The last passenger train pulled out of the Galt Canadian Pacific
Railway station in 1971.
Palvetzian was part of a $100,000 Waterloo Region study looking at
extending GO trains west from Milton. It’s an idea that’s been
pitched for decades but went nowhere, as GO struggled with a
bottleneck at Milton.
Now a Cambridge expansion is firmly on track, Palvetzian said, with
firm cost estimates of $110 million to build it. The study projects
ridership topping 900 a day if trains started in 2011. By 2021, the
1,600 daily passengers could cover 80 per cent of costs, the
standard GO aims for.
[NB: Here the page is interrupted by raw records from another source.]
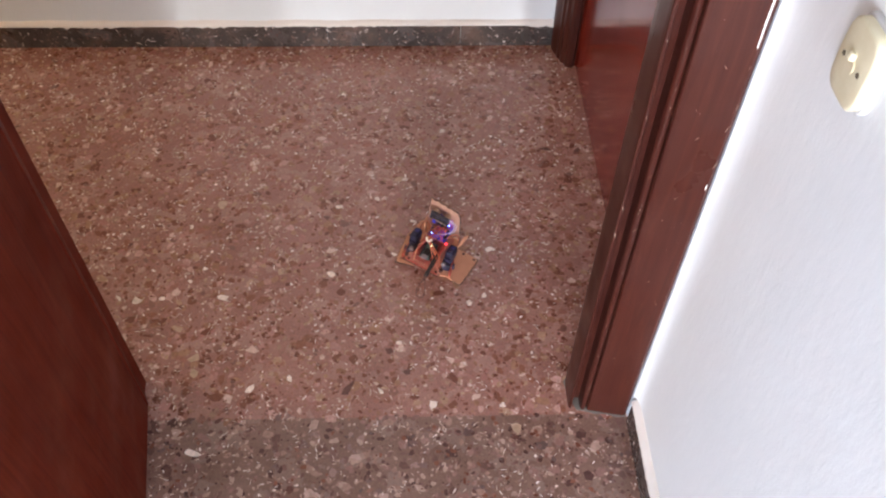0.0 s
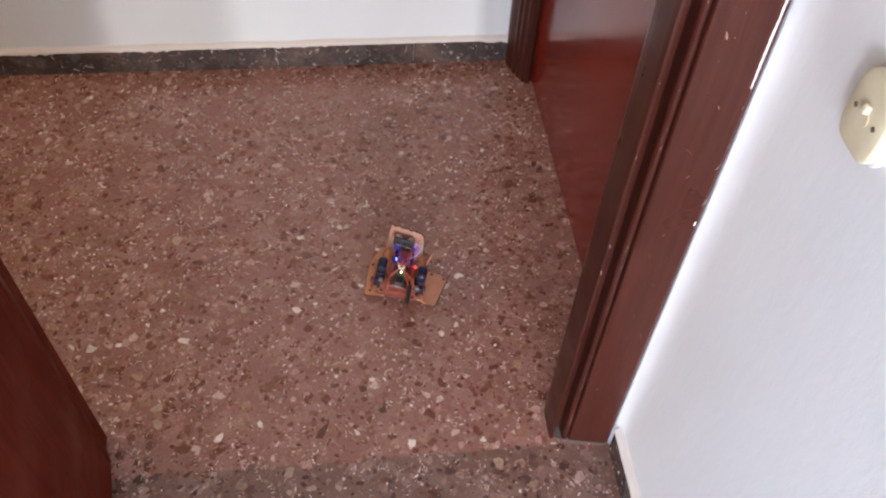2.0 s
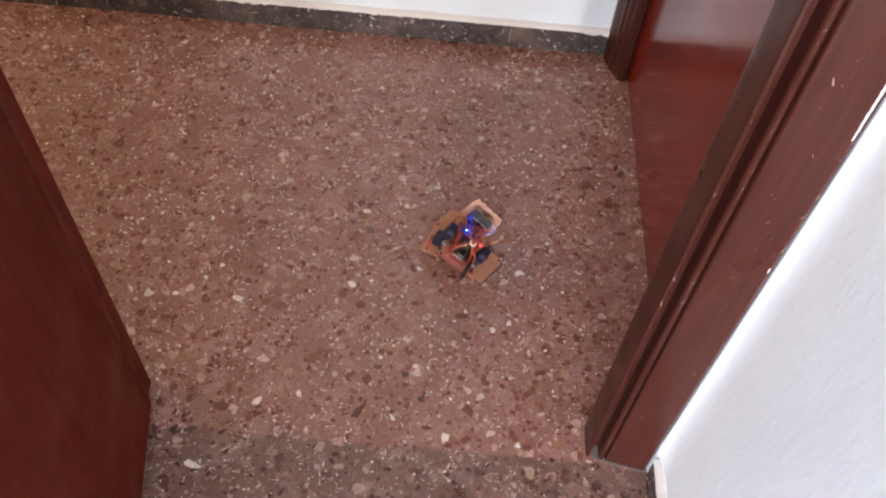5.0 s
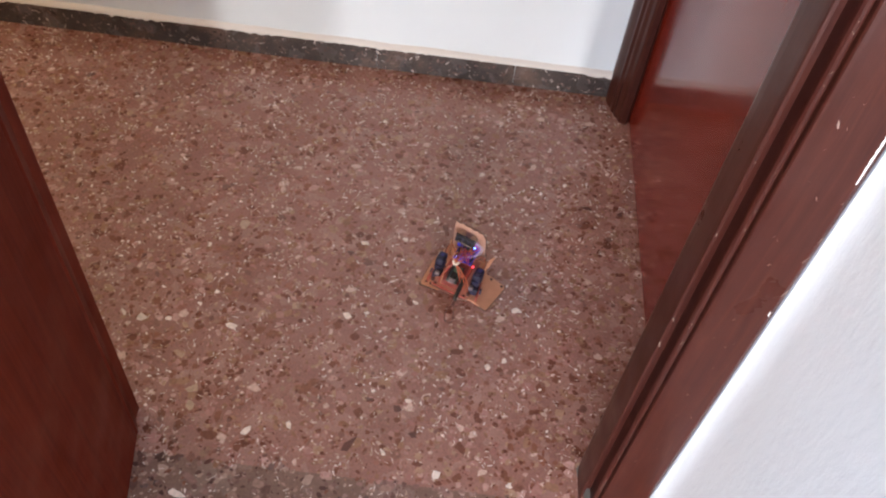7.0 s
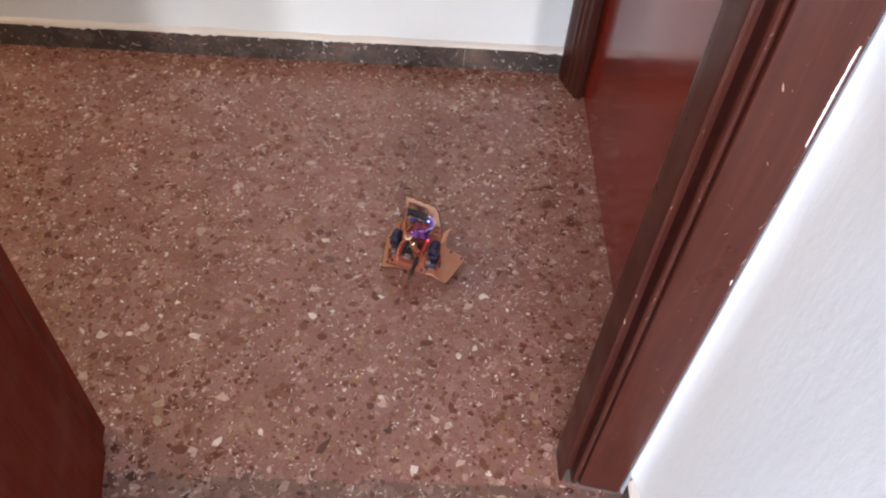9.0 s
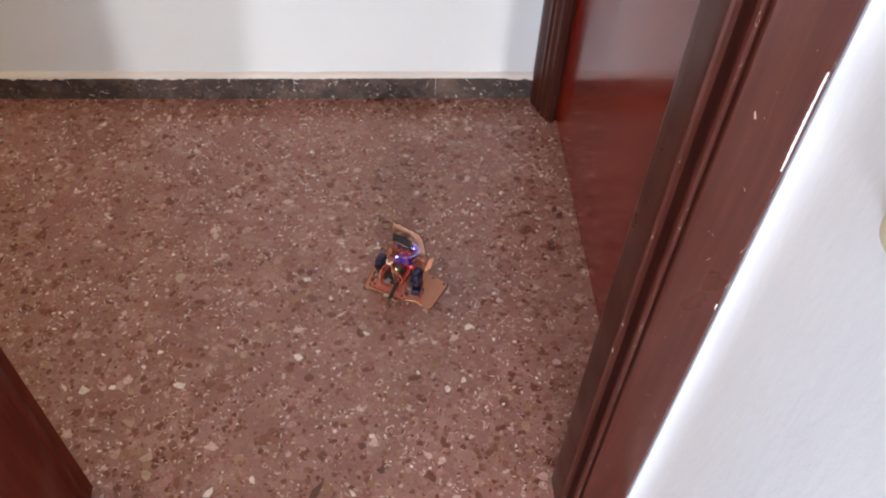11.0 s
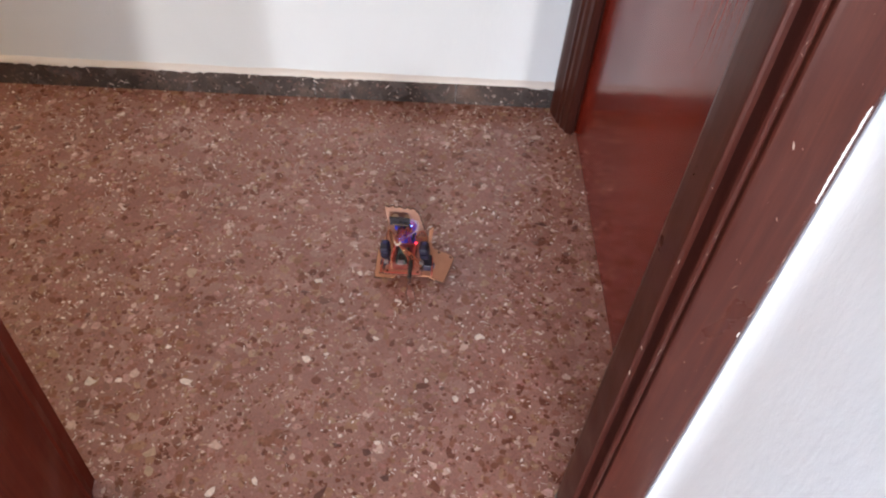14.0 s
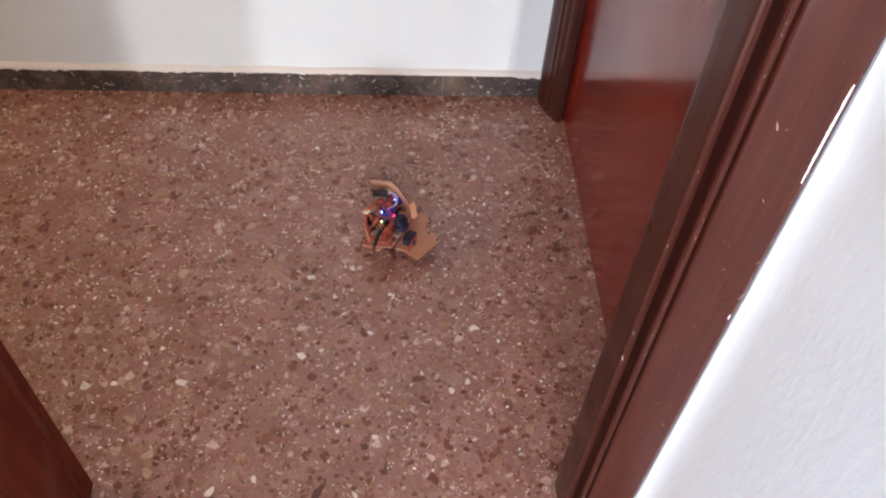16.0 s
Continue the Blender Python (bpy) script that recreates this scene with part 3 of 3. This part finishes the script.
# wires: from the deck's corners up into a tied bundle high over the controller, then forward to the boards
wr = random.Random(8)
COLOURS = [(ORANGE_WIRE, "orange wire"), (RED_WIRE, "red wire"), (ORANGE_WIRE, "orange wire"), (BROWN_WIRE, "brown wire"), (ORANGE_WIRE, "orange wire"), (PALE_ORANGE, "pale orange wire")]
KNOT = Vector((-0.003, -0.033, 0.1115))
for i in range(11):
    sgn = -1 if i % 2 else 1
    m, lab = COLOURS[i % 6]
    a = (sgn * wr.uniform(0.02, 0.036), wr.uniform(-0.05, -0.012), wr.uniform(0.038, 0.044))
    b = (sgn * wr.uniform(0.014, 0.024), wr.uniform(-0.048, -0.028), wr.uniform(0.066, 0.09))
    k = KNOT + Vector((wr.uniform(-0.003, 0.003), wr.uniform(-0.002, 0.002), wr.uniform(-0.002, 0.002)))
    c = (wr.uniform(-0.017, 0.013), wr.uniform(-0.02, -0.006), wr.uniform(0.108, 0.122))
    d = (wr.uniform(-0.014, 0.012), wr.uniform(0.006, 0.02), wr.uniform(0.088, 0.108))
    e = (wr.uniform(-0.018, 0.014), wr.uniform(0.026, 0.042), wr.uniform(0.062, 0.072))
    part("wire", tube([a, b, k, c, d, e], 0.0009, 5), m, robot, lab)
part("cable_tie", tube([KNOT + Vector((-0.0055, 0.0015, 0.0025)), KNOT + Vector((-0.002, -0.0045, 0.001)), KNOT + Vector((0.004, -0.004, 0.001)), KNOT + Vector((0.0062, 0.002, 0.0025))], 0.0025, 7), TIE, robot, "cream cable tie round the wires")
for i in range(4):
    m, lab = [(GLOW_WIRE, "wire tinted with painted violet led glow"), (WHITE_WIRE, "pale wire")][i % 2]
    x = 0.0135 + wr.uniform(-0.006, 0.006)
    part("wire", tube([(x - 0.004, 0.036, 0.112), (x + 0.012, 0.036, 0.102 + wr.uniform(-0.004, 0.004)), (x + 0.01, 0.03, 0.085), (0.004 + wr.uniform(-0.004, 0.004), 0.016, 0.078), (-0.012, 0.012, 0.08), (-0.019, 0.02, 0.066)], 0.0007, 5), m, robot, lab)
for i in range(6):
    m, lab = [(RED_WIRE, "red wire"), (GLOW_WIRE, "wire tinted with painted violet led glow"), (BROWN_WIRE, "brown wire")][i % 3]
    x = wr.uniform(-0.02, 0.016)
    part("wire", tube([(x, 0.048, 0.09), (x + wr.uniform(-0.006, 0.006), 0.034, 0.096), (x * 0.6, 0.022, 0.082), (x * 0.8 + wr.uniform(-0.004, 0.004), 0.01, 0.06)], 0.0009, 5), m, robot, lab)
for sgn in (-1, 1):
    part("wire", tube([(sgn * 0.0428, 0.018, 0.05), (sgn * 0.043, 0.034, 0.066), (sgn * 0.034, 0.034, 0.078), (sgn * 0.02, 0.022, 0.07)], 0.0009, 6), ORANGE_WIRE, robot, "orange servo lead")
    part("wire", tube([(sgn * 0.044, 0.018, 0.046), (sgn * 0.046, 0.036, 0.06), (sgn * 0.036, 0.038, 0.071), (sgn * 0.022, 0.026, 0.064)], 0.0009, 6), BROWN_WIRE, robot, "brown servo lead")
part("wire", tube([(-0.0385, -0.05, 0.0385), (-0.02, -0.0525, 0.0395), (0.02, -0.0535, 0.0395), (0.037, -0.052, 0.0385)], 0.001, 5), RED_WIRE, robot, "red wire")
strap = part("tail_strap", tube([(0.0215, -0.03, 0.07), (0.0228, -0.046, 0.0715), (0.0235, -0.064, 0.068), (0.0238, -0.085, 0.061)], 0.0046, 8), BLACK, robot, "black sleeved power lead behind")
part("plug", tube([(0.0238, -0.083, 0.0615), (0.0242, -0.094, 0.055)], 0.0034, 8), BROWN_WIRE, strap, "red-brown plug end")
part("wire_loop", tube([(0.023, -0.09, 0.057), (0.016, -0.096, 0.03), (0.0175, -0.1, 0.006), (0.026, -0.101, 0.003), (0.033, -0.098, 0.009), (0.0305, -0.093, 0.034), (0.0255, -0.09, 0.056)], 0.0009, 5), BROWN_WIRE, robot, "thin brown wire loop trailing behind")


def foot(sgn):
    """A wide cardboard foot about its ankle, its sole on z = 0, carrying the ankle servo."""
    if sgn > 0:
        pts = [(-0.012, -0.03), (0.012, -0.0275), (0.028, -0.036), (0.044, -0.0425), (0.0495, -0.036), (0.0695, 0.0275), (0.067, 0.0345), (0.039, 0.0465), (0.022, 0.052), (0.015, 0.088), (-0.012, 0.088)]
    else:
        pts = [(-0.0325, -0.036), (-0.027, -0.0425), (0.006, -0.0375), (0.012, -0.03), (0.012, 0.086), (-0.012, 0.094), (-0.03, 0.092), (-0.0385, 0.052), (-0.041, 0.036)]
    f = part("foot", card(pts, 0.0006, 0.004), CARD, robot, "wide brown cardboard foot with dark edge")
    edge = pts[2:7] if sgn > 0 else [pts[-1], pts[0], pts[1], pts[2]]
    part("scorched_edge", tube([(x, y, 0.0028) for x, y in edge], 0.0012, 5), CARD_EDGE, f)
    # holes are drawn as dark discs, their shade put into the colour
    for hx, hy in ((0.0625, 0.0305), (0.0365, 0.0415)) if sgn > 0 else ((-0.0345, 0.039), (-0.022, -0.03)):
        part("hole", rod((hx, hy, 0.0036), (hx, hy, 0.0052), 0.0031, 10), CARD_EDGE, f)
    cx = sgn * 0.009
    part("ankle_servo", block(cx - 0.0105, cx + 0.0105, -0.016, 0.018, 0.0048, 0.0235, 0.003), SERVO, f, "dark blue ankle servo")
    part("bracket", block(cx + sgn * 0.011 - 0.0018, cx + sgn * 0.011 + 0.0018, -0.03, 0.012, 0.0048, 0.0215, 0.0008), RED_RAIL, f, "red plastic ankle bracket")
    part("horn", rod((cx + sgn * 0.0128, -0.006, 0.0135), (cx + sgn * 0.0165, -0.006, 0.0135), 0.0065, 14), RIM, f, "dark round servo horn")
    return f


foot_left, foot_right = foot(-1), foot(1)

# seconds, x, y, yaw, lean, then how far each foot is turned and tilted against the body: left turn, left tilt, right turn, right tilt
STEPS = [
    (0, -0.0359, 1.0962, -27.4, 8.9, 1.7, -0.8, 13.1, 0.0),
    (0.5, -0.0538, 1.1134, -11.2, -17.5, 0.0, 0.0, 6.3, 0.3),
    (1, -0.0457, 1.1120, -15.9, -4.3, 8.7, 0.0, 6.0, 0.0),
    (1.5, -0.0350, 1.1090, -17.1, 0.6, -4.3, 0.0, 11.8, 0.0),
    (2, -0.0345, 1.1057, -14.5, 8.0, -3.8, 1.5, 5.7, 0.0),
    (2.5, -0.0425, 1.1210, -9.4, 4.4, -13.0, 0.0, -1.8, 0.0),
    (2.8, -0.0380, 1.1130, -14.0, 22.0, -16.0, -6.0, 0.0, 0.0),
    (3, -0.0365, 1.1094, -17.8, 32.8, -18.5, -10.0, 0.1, 0.0),
    (3.2, -0.0375, 1.1180, -26.0, 25.0, -8.0, -6.0, 6.0, 0.0),
    (3.5, -0.0409, 1.1367, -32.7, 7.3, 7.5, 0.0, 16.7, 0.0),
    (3.8, -0.0565, 1.1438, -25.1, -10.4, 0.0, 0.0, 10.8, -2.3),
    (4, -0.0495, 1.1487, -16.1, -21.8, 0.0, 0.0, 5.0, -5.6),
    (4.2, -0.0470, 1.1500, -17.0, -9.0, 2.0, 0.0, 6.0, 0.0),
    (4.5, -0.0460, 1.1520, -17.0, -3.0, 2.0, 0.0, 6.0, 0.0),
    (5, -0.0460, 1.1560, -20.0, 27.0, -6.0, 0.0, 2.0, 0.0),
    (5.4, -0.0460, 1.1630, -26.0, 13.0, 6.0, 0.0, 10.0, 0.0),
    (5.9, -0.0470, 1.1730, -17.0, -15.0, 0.0, 0.0, 3.0, -3.0),
    (6.3, -0.0420, 1.1780, -17.5, -7.0, 3.0, 0.0, 7.5, 0.0),
    (6.5, -0.0403, 1.1800, -17.6, -4.9, 3.2, 0.0, 7.5, 0.0),
    (7, -0.0345, 1.1788, -19.1, 2.9, -5.7, 0.0, 7.2, 0.0),
    (7.3, -0.0347, 1.1746, -18.2, 7.6, -1.4, 0.0, 6.5, 0.0),
    (7.5, -0.0350, 1.1857, -20.2, 0.0, 5.9, 0.0, 7.1, 0.0),
    (7.7, -0.0429, 1.1891, -13.3, -14.6, 0.0, 0.0, -2.8, -4.8),
    (8, -0.0520, 1.1867, -6.7, 10.0, -15.5, 0.0, -6.3, 0.0),
    (8.3, -0.0470, 1.1850, -18.0, 31.0, -5.0, 2.0, -4.0, 0.0),
    (8.5, -0.0446, 1.1847, -21.8, 34.7, -2.0, 3.3, -3.2, 0.0),
    (8.7, -0.0443, 1.1996, -24.3, 26.0, 13.9, -2.3, 8.6, 0.0),
    (9.3, -0.0500, 1.2120, -15.0, -17.0, 0.0, 0.0, 4.0, -4.0),
    (9.7, -0.0470, 1.2180, -13.0, 1.0, -4.0, 0.0, 5.0, 0.0),
    (10.3, -0.0460, 1.2280, -22.0, 29.0, 0.0, 0.0, 3.0, 0.0),
    (10.8, -0.0453, 1.2398, -26.7, 14.4, 7.0, -1.3, 10.5, 0.0),
    (11, -0.0453, 1.2417, -30.2, -0.7, 2.8, 0.0, 15.8, 0.0),
    (11.5, -0.0558, 1.2551, -16.1, -12.5, 0.0, 0.0, 0.4, -4.6),
    (12, -0.0482, 1.2551, -19.7, -3.6, 5.0, 0.0, 4.1, 0.0),
    (12.5, -0.0443, 1.2511, -19.2, 4.6, -1.5, 0.0, 5.6, 0.0),
    (13, -0.0436, 1.2658, -21.3, -4.9, 6.9, 0.0, 3.1, 0.0),
    (13.4, -0.0433, 1.2562, -24.6, 36.0, -10.6, 1.0, 0.0, 0.0),
    (13.5, -0.0493, 1.2694, -22.4, 27.4, 12.2, -1.1, 0.5, 0.0),
    (13.8, -0.0602, 1.3032, -10.0, -17.2, 0.0, 0.0, 5.8, -0.8),
    (14, -0.0540, 1.3084, -7.8, -8.8, -2.5, 0.0, 6.9, 3.3),
    (14.5, -0.0453, 1.3077, -7.3, 1.7, -11.8, 0.0, 11.4, 0.0),
    (15, -0.0611, 1.3050, -2.5, 16.4, -11.7, -2.1, -6.3, 0.0),
    (15.2, -0.0654, 1.3103, -9.8, 36.3, -1.6, 2.3, 2.8, 0.0),
    (15.5, -0.0564, 1.3391, -35.1, 21.0, 15.8, -0.5, 18.7, 0.0),
    (16, -0.0644, 1.3544, -28.9, -24.7, 0.0, 0.0, 2.9, -2.5),
]


def motions():
    body_rows, left_rows, right_rows = [], [], []
    for t, x, y, yaw, lean, turn_l, tilt_l, turn_r, tilt_r in STEPS:
        # the body rocks about the ankle of the foot that it stands on
        ankle = Vector((math.copysign(ANKLE_X, lean), 0, ANKLE_Z))
        rock = Matrix.Translation(ankle) @ pose(0, 0, 0, 0, lean, 0) @ Matrix.Translation(-ankle)
        body_rows.append((t, pose(x, y, 0, 0, 0, yaw) @ rock))
        for rows, side, turn, tilt in ((left_rows, -1, turn_l, tilt_l), (right_rows, 1, turn_r, tilt_r)):
            level = pose(0, 0, 0, 0, -lean, 0) @ pose(0, 0, 0, 0, 0, turn) @ pose(0, 0, 0, 0, tilt, 0)
            rows.append((t, Matrix.Translation((side * ANKLE_X, 0, ANKLE_Z)) @ level @ Matrix.Translation((0, 0, -ANKLE_Z))))
    walk(robot, body_rows)
    walk(foot_left, left_rows)
    walk(foot_right, right_rows)


motions()
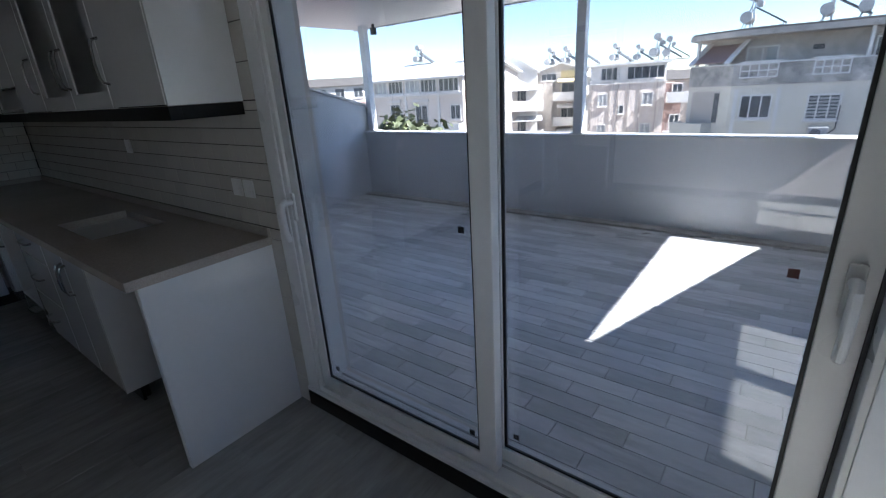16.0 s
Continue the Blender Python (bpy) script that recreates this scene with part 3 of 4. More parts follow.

By 2031, 2,800 daily passengers would easily
cover all Cambridge operating costs.
“We’ve got very strong support” in the study, Palvetzian said. “It’s
actually even more than what I was expecting.”
The study goes public Monday at a Cambridge city council meeting,
starting at 7 p.m. at City Hall. Regional councillors consider it
Tuesday in a 9 a.m. meeting of the planning and works committee at
150 Frederick St. in Kitchener.
Politicians are being asked to endorse the passenger rail
feasibility study, take it to a meeting with GO officials to talk
about finding the money for it, and start lobbying provincial and
federal governments to build it.
The report says GO transit is ready to undertake an environmental
study of a Cambridge-Milton extension in 2012. That would finalize
details so all that’s needed is money to make it happen.
GO is also expected to announce extension of bus service from Milton
into Cambridge and Kitchener-Waterloo later this month. That’s long
been touted as a precursor to train service.
GO has nearly finished an environmental assessment of extending
trains west from Georgetown through Guelph to Kitchener. To start,
that would cost $153 million. Later, as more tracks and overnight
storage areas for trains are built west of Kitchener, the cost would
reach $549 million.
A Cambridge extension is a bargain compared to that, Palvetzian
said. The $110 million for Cambridge includes four stations: one
near Galt Collegiate Institute on main bus routes; near Clyde and
Franklin for a park-and-ride; at Highway 6 South; and at Guelph
Line, west of Milton.
Overnight train parking is proposed in Cambridge, as is twinning
single tracks between Milton and Cambridge so passenger and freight
trains can safely mingle along Canadian Pacific Railway’s main
Ontario corridor.
Cambridge Mayor Doug Craig hadn’t read the report late Friday. Like
Palvetzian, he wants Cambridge-Toronto trains sooner than later, to
convince people out of their cars on Highway 401. At last count,
10,400 people a day commute from the region to Toronto daily, and
5,000 drive from Toronto west to the region.
What’s needed now is pressure on provincial and federal politicians
to make GO trains a reality, Craig said.
“They run GO trains to farther places than Cambridge, they run GO
buses farther distances,” he said.
“We haven’t been politically aggressive enough in this region.”